**SHORT PROBLEM**:
Leave out the pictures, and retype only the lines from the beginning of the material through the line that contains "scene.collection.objects.link(made[o])", including both.
— BEGIN DATA SECTION —
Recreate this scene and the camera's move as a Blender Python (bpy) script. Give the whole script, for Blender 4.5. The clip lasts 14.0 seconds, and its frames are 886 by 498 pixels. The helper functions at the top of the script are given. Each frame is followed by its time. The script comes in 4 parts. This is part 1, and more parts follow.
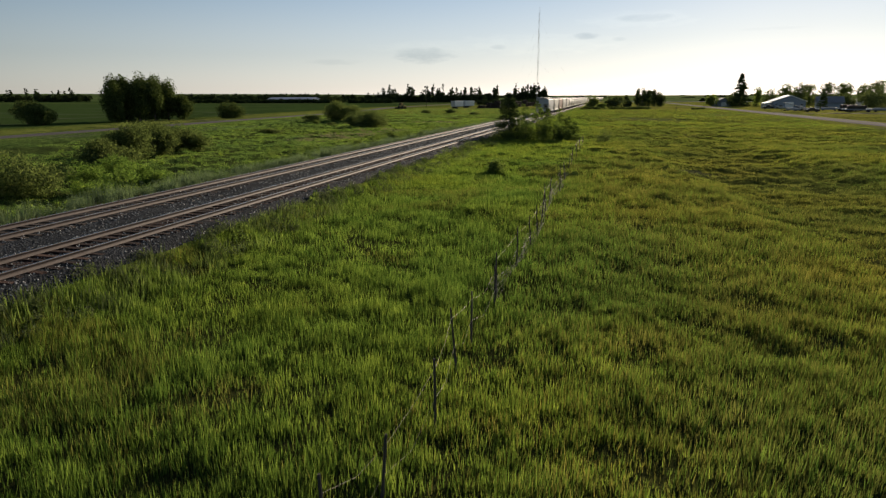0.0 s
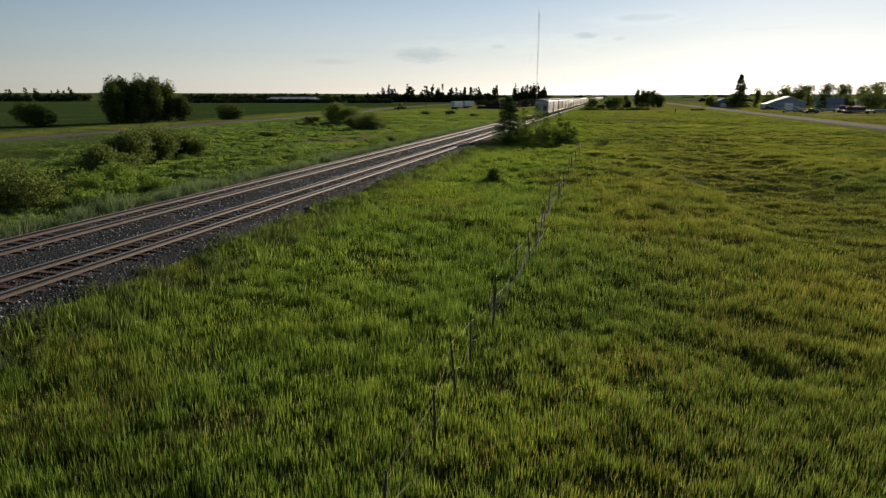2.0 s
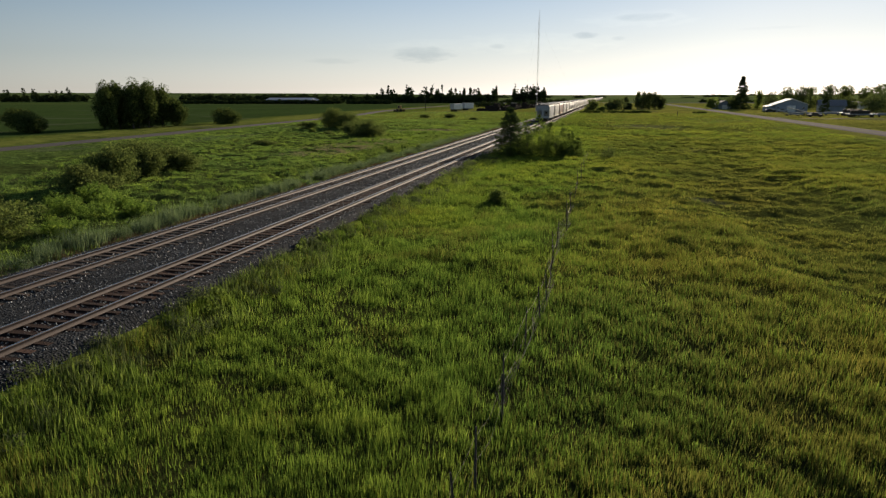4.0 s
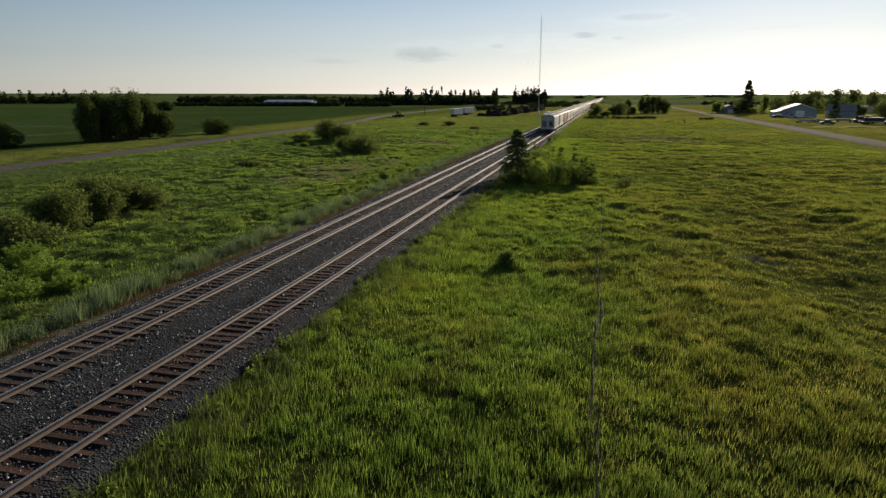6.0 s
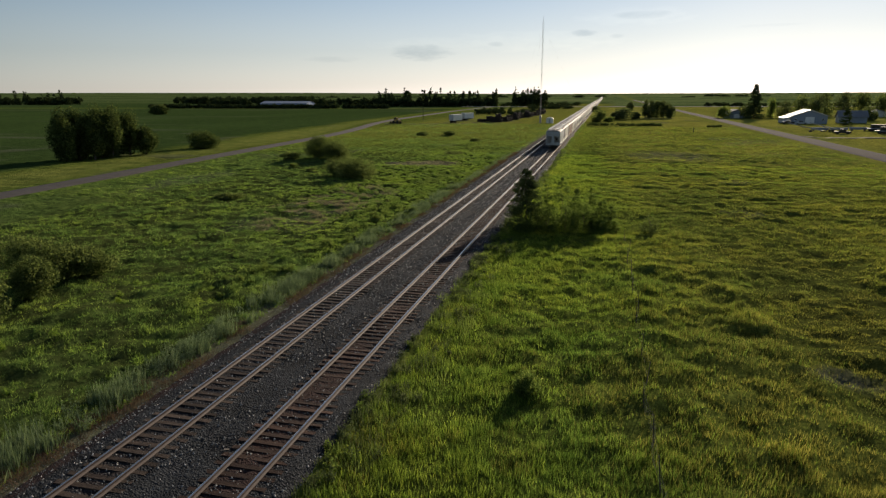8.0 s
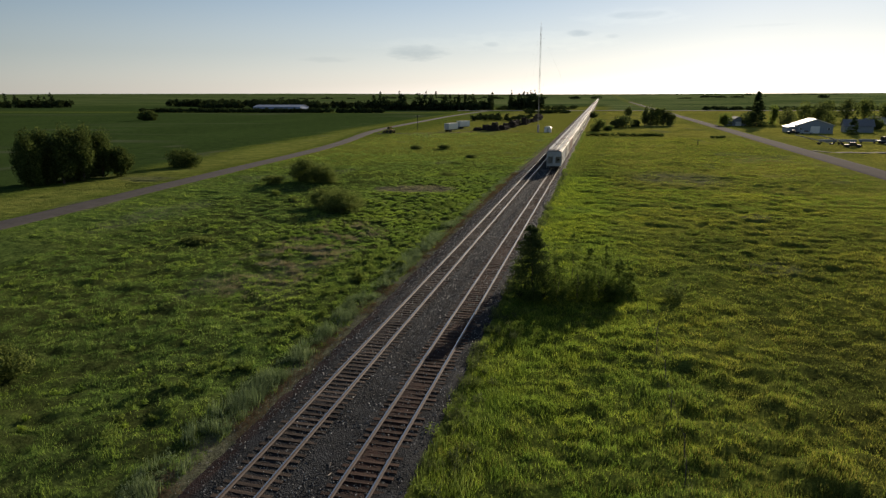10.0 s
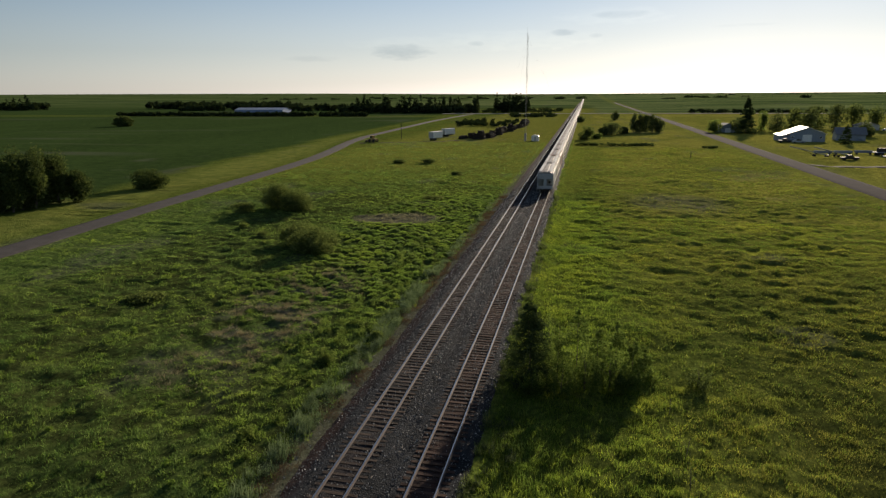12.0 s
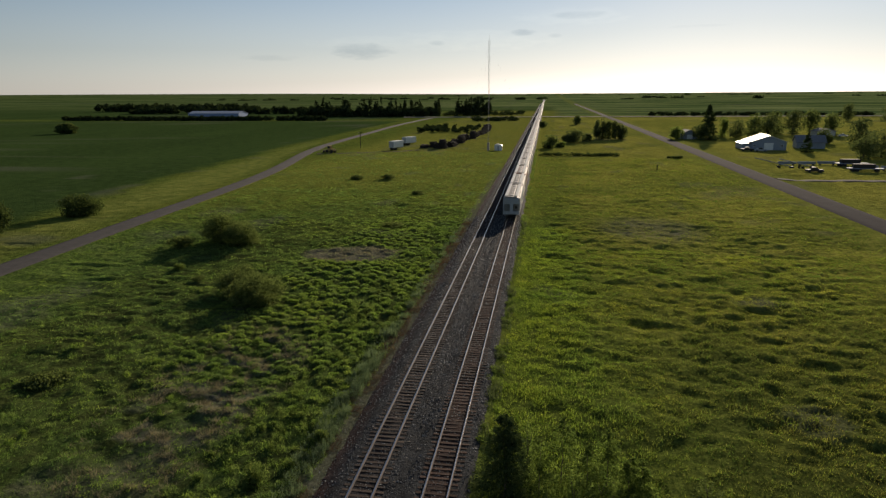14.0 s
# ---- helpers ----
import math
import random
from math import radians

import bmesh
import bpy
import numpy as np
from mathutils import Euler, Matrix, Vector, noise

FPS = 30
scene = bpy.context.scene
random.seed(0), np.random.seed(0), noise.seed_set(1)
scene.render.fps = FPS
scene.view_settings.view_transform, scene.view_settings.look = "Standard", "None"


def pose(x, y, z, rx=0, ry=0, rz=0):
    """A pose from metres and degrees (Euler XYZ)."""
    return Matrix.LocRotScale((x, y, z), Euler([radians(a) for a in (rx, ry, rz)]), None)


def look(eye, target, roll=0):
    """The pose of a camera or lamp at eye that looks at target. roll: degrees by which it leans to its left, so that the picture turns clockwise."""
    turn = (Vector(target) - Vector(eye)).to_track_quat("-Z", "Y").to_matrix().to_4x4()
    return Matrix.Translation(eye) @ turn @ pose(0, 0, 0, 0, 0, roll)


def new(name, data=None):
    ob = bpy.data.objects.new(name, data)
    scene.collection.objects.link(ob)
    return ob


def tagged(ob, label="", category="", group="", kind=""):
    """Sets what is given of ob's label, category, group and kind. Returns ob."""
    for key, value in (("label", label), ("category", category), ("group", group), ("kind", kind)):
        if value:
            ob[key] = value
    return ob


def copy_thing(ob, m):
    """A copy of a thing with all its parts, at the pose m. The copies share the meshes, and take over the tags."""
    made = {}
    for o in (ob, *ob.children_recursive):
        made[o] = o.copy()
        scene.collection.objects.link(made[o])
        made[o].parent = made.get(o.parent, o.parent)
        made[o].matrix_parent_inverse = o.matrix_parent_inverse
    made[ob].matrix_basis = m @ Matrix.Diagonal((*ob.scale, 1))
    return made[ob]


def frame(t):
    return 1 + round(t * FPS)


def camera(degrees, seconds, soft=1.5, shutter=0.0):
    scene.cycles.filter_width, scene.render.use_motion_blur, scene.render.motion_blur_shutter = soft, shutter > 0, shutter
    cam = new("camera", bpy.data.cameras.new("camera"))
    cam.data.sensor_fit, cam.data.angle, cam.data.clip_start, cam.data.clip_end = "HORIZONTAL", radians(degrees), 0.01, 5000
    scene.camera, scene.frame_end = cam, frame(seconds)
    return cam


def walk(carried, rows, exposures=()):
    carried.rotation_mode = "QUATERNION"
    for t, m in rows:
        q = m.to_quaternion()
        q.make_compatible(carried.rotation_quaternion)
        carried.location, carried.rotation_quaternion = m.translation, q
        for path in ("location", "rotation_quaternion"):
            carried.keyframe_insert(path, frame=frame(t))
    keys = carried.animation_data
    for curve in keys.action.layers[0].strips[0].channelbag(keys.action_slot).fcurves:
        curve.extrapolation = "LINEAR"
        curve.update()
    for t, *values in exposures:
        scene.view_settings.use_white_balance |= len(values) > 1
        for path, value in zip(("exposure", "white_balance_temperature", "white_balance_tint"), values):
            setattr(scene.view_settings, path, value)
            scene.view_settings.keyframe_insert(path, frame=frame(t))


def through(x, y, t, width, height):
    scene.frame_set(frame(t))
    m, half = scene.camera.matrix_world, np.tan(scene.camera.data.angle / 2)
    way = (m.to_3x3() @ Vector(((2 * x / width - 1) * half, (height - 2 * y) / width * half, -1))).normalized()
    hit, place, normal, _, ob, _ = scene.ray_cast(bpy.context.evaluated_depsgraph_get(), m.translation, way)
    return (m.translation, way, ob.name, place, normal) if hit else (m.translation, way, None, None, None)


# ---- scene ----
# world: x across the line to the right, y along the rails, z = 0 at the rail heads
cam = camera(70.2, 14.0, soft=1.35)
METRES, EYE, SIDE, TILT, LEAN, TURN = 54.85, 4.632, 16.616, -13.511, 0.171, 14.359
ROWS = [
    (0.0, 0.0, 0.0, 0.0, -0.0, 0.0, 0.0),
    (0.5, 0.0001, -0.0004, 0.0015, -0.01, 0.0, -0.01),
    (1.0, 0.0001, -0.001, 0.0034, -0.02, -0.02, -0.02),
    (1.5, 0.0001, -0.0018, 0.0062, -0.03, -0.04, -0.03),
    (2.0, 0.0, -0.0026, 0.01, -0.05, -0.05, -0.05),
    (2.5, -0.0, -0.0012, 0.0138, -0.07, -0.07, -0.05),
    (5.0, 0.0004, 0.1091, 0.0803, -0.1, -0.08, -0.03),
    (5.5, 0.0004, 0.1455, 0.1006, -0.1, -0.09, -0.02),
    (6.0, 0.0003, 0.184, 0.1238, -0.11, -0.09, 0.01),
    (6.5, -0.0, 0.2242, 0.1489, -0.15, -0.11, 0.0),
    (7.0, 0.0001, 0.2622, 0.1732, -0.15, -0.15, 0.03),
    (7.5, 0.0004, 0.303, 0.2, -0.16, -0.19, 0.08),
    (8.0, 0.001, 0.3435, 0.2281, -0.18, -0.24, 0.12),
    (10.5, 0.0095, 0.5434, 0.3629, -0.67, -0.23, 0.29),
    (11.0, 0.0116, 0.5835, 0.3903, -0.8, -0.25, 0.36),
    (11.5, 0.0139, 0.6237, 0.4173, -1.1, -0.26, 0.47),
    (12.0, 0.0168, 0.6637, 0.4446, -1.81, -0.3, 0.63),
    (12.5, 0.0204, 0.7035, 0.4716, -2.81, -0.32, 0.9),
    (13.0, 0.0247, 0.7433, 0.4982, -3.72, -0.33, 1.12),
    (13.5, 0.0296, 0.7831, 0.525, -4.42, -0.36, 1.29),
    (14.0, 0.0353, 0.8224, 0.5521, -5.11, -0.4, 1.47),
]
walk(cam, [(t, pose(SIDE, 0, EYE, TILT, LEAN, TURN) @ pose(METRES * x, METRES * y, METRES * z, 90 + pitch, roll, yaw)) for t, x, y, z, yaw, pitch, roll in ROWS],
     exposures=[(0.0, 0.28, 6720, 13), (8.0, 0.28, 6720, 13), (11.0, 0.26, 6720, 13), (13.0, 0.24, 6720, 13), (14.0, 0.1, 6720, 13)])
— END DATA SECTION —
**SOLUTION**:
Recreate this scene and the camera's move as a Blender Python (bpy) script. Give the whole script, for Blender 4.5. The clip lasts 14.0 seconds, and its frames are 886 by 498 pixels. The helper functions at the top of the script are given. Each frame is followed by its time. The script comes in 4 parts. This is part 1, and more parts follow.
0.0 s
2.0 s
4.0 s
6.0 s
8.0 s
10.0 s
12.0 s
14.0 s
# ---- helpers ----
import math
import random
from math import radians

import bmesh
import bpy
import numpy as np
from mathutils import Euler, Matrix, Vector, noise

FPS = 30
scene = bpy.context.scene
random.seed(0), np.random.seed(0), noise.seed_set(1)
scene.render.fps = FPS
scene.view_settings.view_transform, scene.view_settings.look = "Standard", "None"


def pose(x, y, z, rx=0, ry=0, rz=0):
    """A pose from metres and degrees (Euler XYZ)."""
    return Matrix.LocRotScale((x, y, z), Euler([radians(a) for a in (rx, ry, rz)]), None)


def look(eye, target, roll=0):
    """The pose of a camera or lamp at eye that looks at target. roll: degrees by which it leans to its left, so that the picture turns clockwise."""
    turn = (Vector(target) - Vector(eye)).to_track_quat("-Z", "Y").to_matrix().to_4x4()
    return Matrix.Translation(eye) @ turn @ pose(0, 0, 0, 0, 0, roll)


def new(name, data=None):
    ob = bpy.data.objects.new(name, data)
    scene.collection.objects.link(ob)
    return ob


def tagged(ob, label="", category="", group="", kind=""):
    """Sets what is given of ob's label, category, group and kind. Returns ob."""
    for key, value in (("label", label), ("category", category), ("group", group), ("kind", kind)):
        if value:
            ob[key] = value
    return ob


def copy_thing(ob, m):
    """A copy of a thing with all its parts, at the pose m. The copies share the meshes, and take over the tags."""
    made = {}
    for o in (ob, *ob.children_recursive):
        made[o] = o.copy()
        scene.collection.objects.link(made[o])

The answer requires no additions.